● **Given instruction**: Transcribe the whole listing below without changing a word, but leave out every image.

● **Provided data**:
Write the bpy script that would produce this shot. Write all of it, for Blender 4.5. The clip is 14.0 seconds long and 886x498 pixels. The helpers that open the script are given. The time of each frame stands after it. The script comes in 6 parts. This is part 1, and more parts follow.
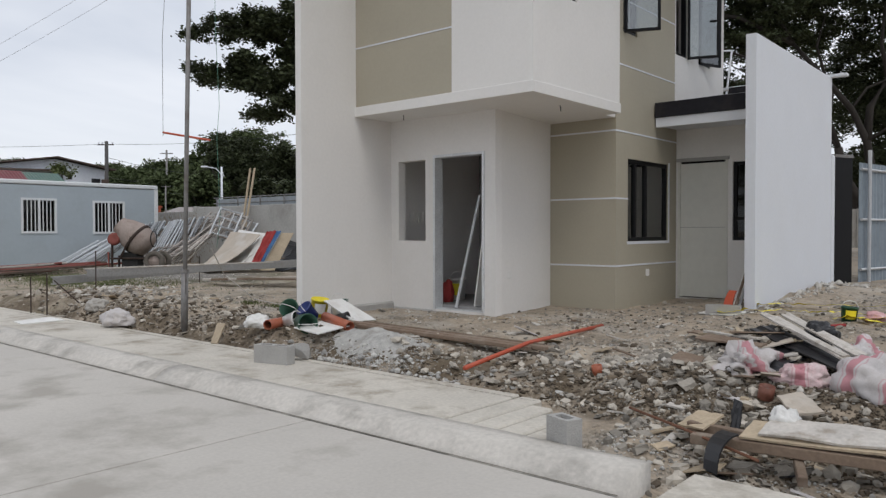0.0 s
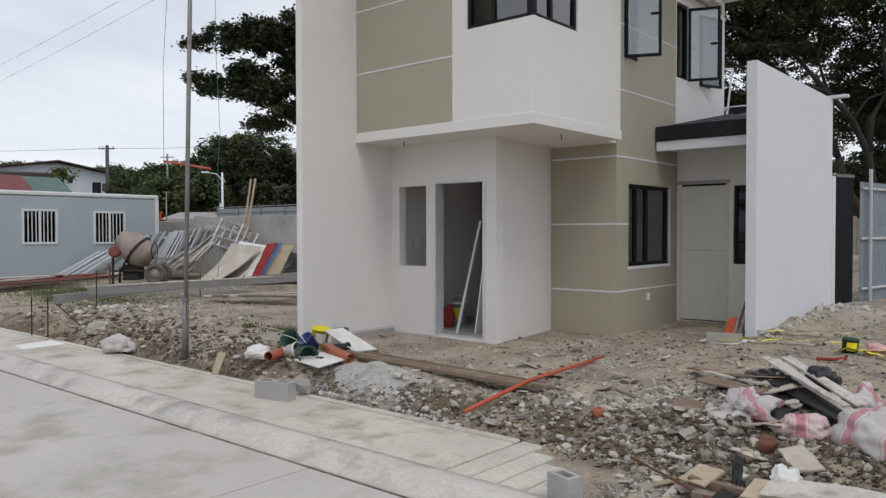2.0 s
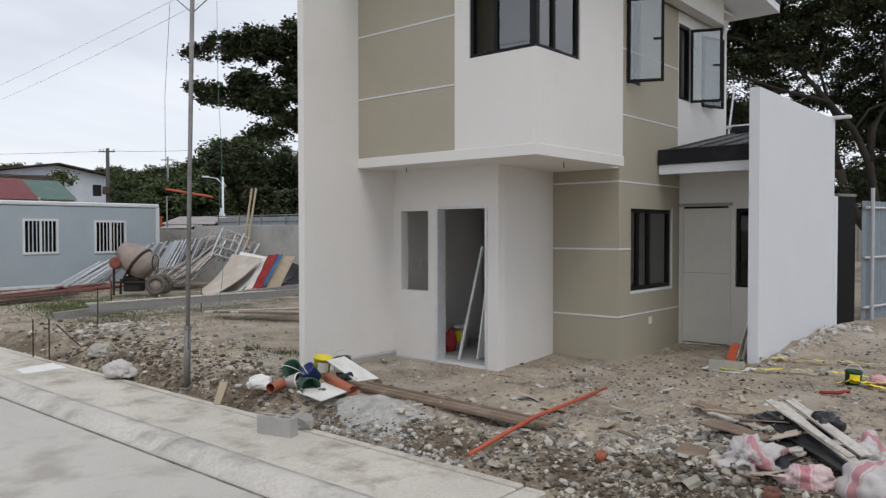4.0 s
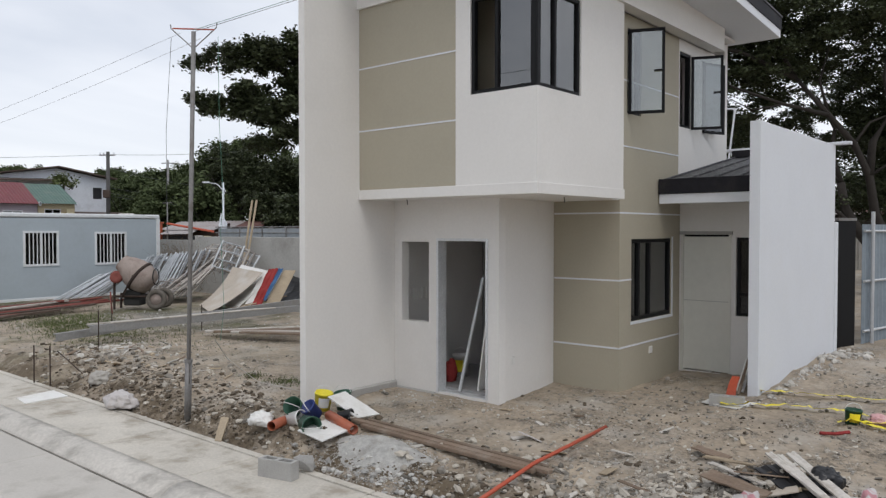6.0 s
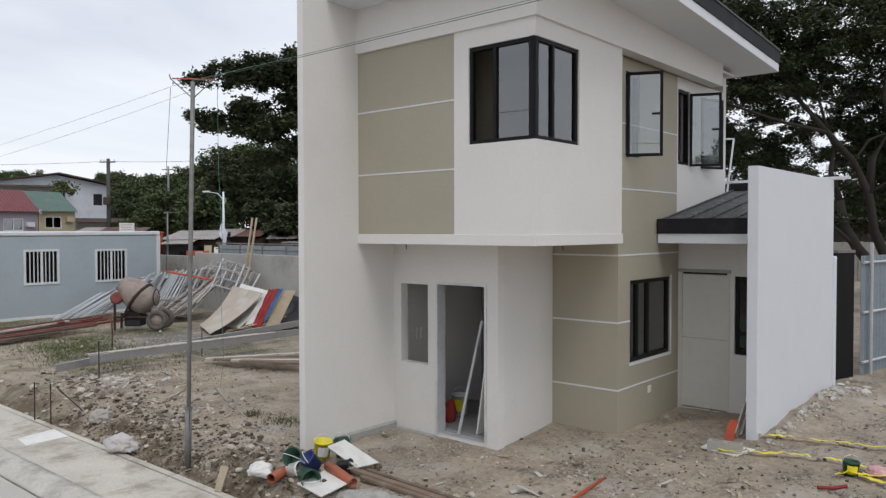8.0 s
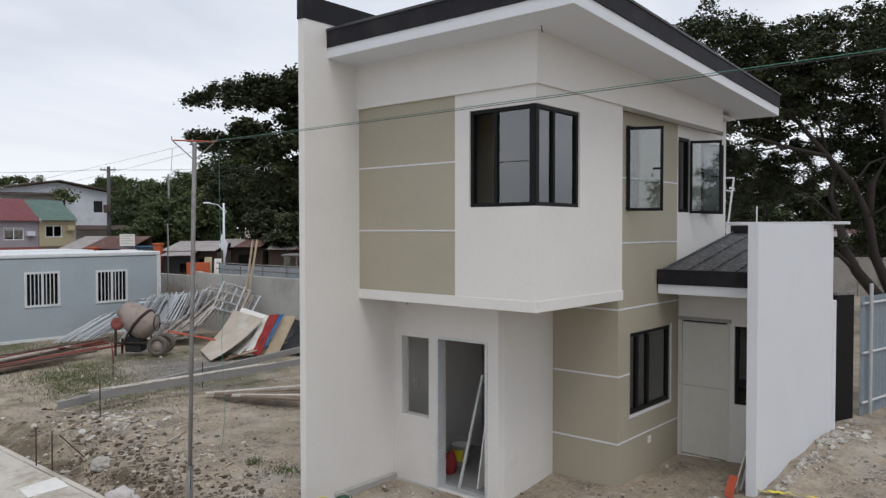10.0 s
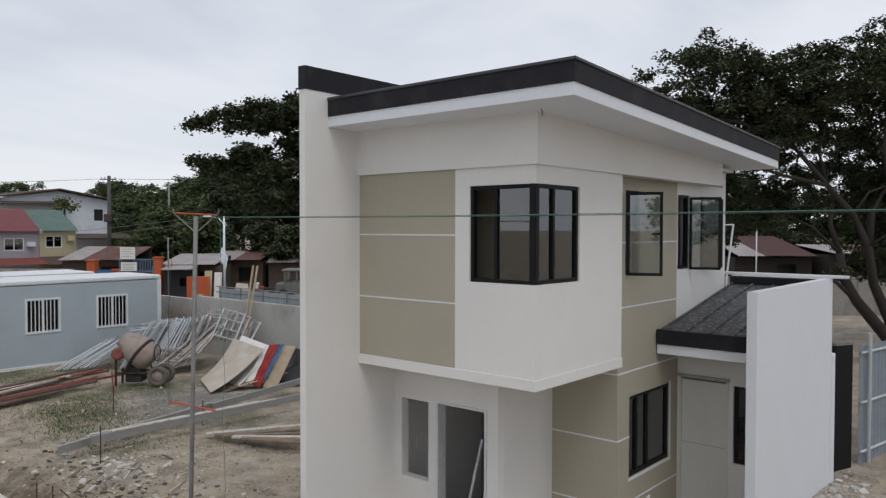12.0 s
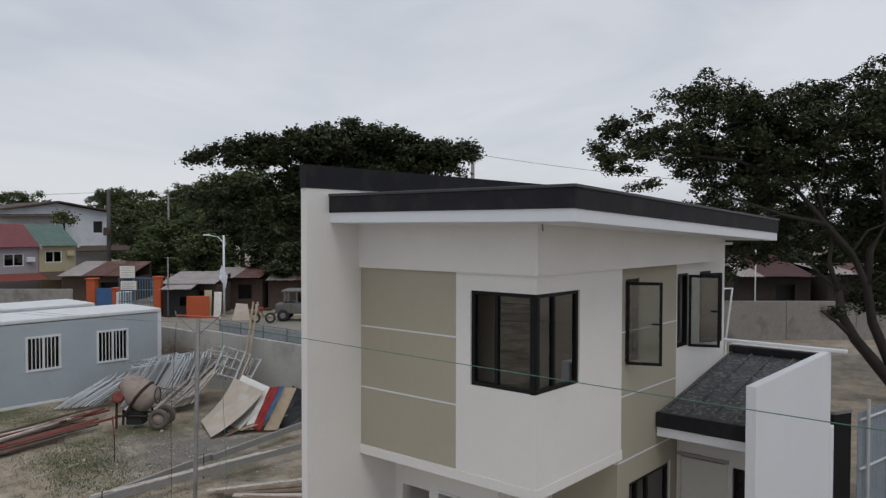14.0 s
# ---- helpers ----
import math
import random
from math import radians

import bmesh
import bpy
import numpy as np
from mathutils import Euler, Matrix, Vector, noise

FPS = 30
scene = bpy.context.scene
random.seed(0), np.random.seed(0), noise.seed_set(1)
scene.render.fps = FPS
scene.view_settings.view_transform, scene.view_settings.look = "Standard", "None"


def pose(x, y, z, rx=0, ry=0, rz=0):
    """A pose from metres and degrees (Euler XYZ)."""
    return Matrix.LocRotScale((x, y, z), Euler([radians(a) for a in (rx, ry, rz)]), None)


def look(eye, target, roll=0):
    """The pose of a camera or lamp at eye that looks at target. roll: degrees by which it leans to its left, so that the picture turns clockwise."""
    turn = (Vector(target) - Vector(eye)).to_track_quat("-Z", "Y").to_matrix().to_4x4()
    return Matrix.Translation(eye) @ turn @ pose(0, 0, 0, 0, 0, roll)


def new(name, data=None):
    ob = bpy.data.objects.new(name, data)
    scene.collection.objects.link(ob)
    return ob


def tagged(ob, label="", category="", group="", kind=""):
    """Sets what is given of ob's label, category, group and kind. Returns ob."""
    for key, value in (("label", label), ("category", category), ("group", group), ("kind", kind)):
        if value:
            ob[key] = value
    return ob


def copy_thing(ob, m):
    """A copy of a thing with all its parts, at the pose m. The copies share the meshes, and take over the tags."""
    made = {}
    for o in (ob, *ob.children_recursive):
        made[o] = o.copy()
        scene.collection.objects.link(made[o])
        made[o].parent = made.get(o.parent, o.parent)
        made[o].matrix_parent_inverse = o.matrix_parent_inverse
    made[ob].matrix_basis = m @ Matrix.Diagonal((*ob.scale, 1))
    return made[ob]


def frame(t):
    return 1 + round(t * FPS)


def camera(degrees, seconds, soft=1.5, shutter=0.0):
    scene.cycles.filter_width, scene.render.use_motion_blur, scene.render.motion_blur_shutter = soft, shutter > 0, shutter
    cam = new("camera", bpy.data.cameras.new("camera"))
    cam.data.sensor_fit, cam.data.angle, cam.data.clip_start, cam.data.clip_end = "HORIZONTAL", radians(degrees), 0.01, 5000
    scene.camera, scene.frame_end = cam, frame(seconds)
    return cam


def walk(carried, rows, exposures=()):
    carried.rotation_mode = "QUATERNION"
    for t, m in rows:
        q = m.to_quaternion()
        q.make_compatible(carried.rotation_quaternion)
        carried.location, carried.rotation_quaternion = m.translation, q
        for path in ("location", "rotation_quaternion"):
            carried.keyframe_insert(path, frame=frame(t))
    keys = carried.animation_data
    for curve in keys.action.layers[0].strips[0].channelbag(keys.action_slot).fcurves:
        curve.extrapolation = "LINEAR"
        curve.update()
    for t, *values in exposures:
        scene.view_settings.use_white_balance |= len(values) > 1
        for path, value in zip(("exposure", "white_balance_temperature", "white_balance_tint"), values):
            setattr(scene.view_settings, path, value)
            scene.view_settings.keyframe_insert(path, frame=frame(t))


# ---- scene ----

● **Answer to the task**:
Write the bpy script that would produce this shot. Write all of it, for Blender 4.5. The clip is 14.0 seconds long and 886x498 pixels. The helpers that open the script are given. The time of each frame stands after it. The script comes in 6 parts. This is part 1, and more parts follow.
0.0 s
2.0 s
4.0 s
6.0 s
8.0 s
10.0 s
12.0 s
14.0 s
# ---- helpers ----
import math
import random
from math import radians

import bmesh
import bpy
import numpy as np
from mathutils import Euler, Matrix, Vector, noise

FPS = 30
scene = bpy.context.scene
random.seed(0), np.random.seed(0), noise.seed_set(1)
scene.render.fps = FPS
scene.view_settings.view_transform, scene.view_settings.look = "Standard", "None"


def pose(x, y, z, rx=0, ry=0, rz=0):
    """A pose from metres and degrees (Euler XYZ)."""
    return Matrix.LocRotScale((x, y, z), Euler([radians(a) for a in (rx, ry, rz)]), None)


def look(eye, target, roll=0):
    """The pose of a camera or lamp at eye that looks at target. roll: degrees by which it leans to its left, so that the picture turns clockwise."""
    turn = (Vector(target) - Vector(eye)).to_track_quat("-Z", "Y").to_matrix().to_4x4()
    return Matrix.Translation(eye) @ turn @ pose(0, 0, 0, 0, 0, roll)


def new(name, data=None):
    ob = bpy.data.objects.new(name, data)
    scene.collection.objects.link(ob)
    return ob


def tagged(ob, label="", category="", group="", kind=""):
    """Sets what is given of ob's label, category, group and kind. Returns ob."""
    for key, value in (("label", label), ("category", category), ("group", group), ("kind", kind)):
        if value:
            ob[key] = value
    return ob


def copy_thing(ob, m):
    """A copy of a thing with all its parts, at the pose m. The copies share the meshes, and take over the tags."""
    made = {}
    for o in (ob, *ob.children_recursive):
        made[o] = o.copy()
        scene.collection.objects.link(made[o])
        made[o].parent = made.get(o.parent, o.parent)
        made[o].matrix_parent_inverse = o.matrix_parent_inverse
    made[ob].matrix_basis = m @ Matrix.Diagonal((*ob.scale, 1))
    return made[ob]


def frame(t):
    return 1 + round(t * FPS)


def camera(degrees, seconds, soft=1.5, shutter=0.0):
    scene.cycles.filter_width, scene.render.use_motion_blur, scene.render.motion_blur_shutter = soft, shutter > 0, shutter
    cam = new("camera", bpy.data.cameras.new("camera"))
    cam.data.sensor_fit, cam.data.angle, cam.data.clip_start, cam.data.clip_end = "HORIZONTAL", radians(degrees), 0.01, 5000
    scene.camera, scene.frame_end = cam, frame(seconds)
    return cam


def walk(carried, rows, exposures=()):
    carried.rotation_mode = "QUATERNION"
    for t, m in rows:
        q = m.to_quaternion()
        q.make_compatible(carried.rotation_quaternion)
        carried.location, carried.rotation_quaternion = m.translation, q
        for path in ("location", "rotation_quaternion"):
            carried.keyframe_insert(path, frame=frame(t))
    keys = carried.animation_data
    for curve in keys.action.layers[0].strips[0].channelbag(keys.action_slot).fcurves:
        curve.extrapolation = "LINEAR"
        curve.update()
    for t, *values in exposures:
        scene.view_settings.use_white_balance |= len(values) > 1
        for path, value in zip(("exposure", "white_balance_temperature", "white_balance_tint"), values):
            setattr(scene.view_settings, path, value)
            scene.view_settings.keyframe_insert(path, frame=frame(t))


# ---- scene ----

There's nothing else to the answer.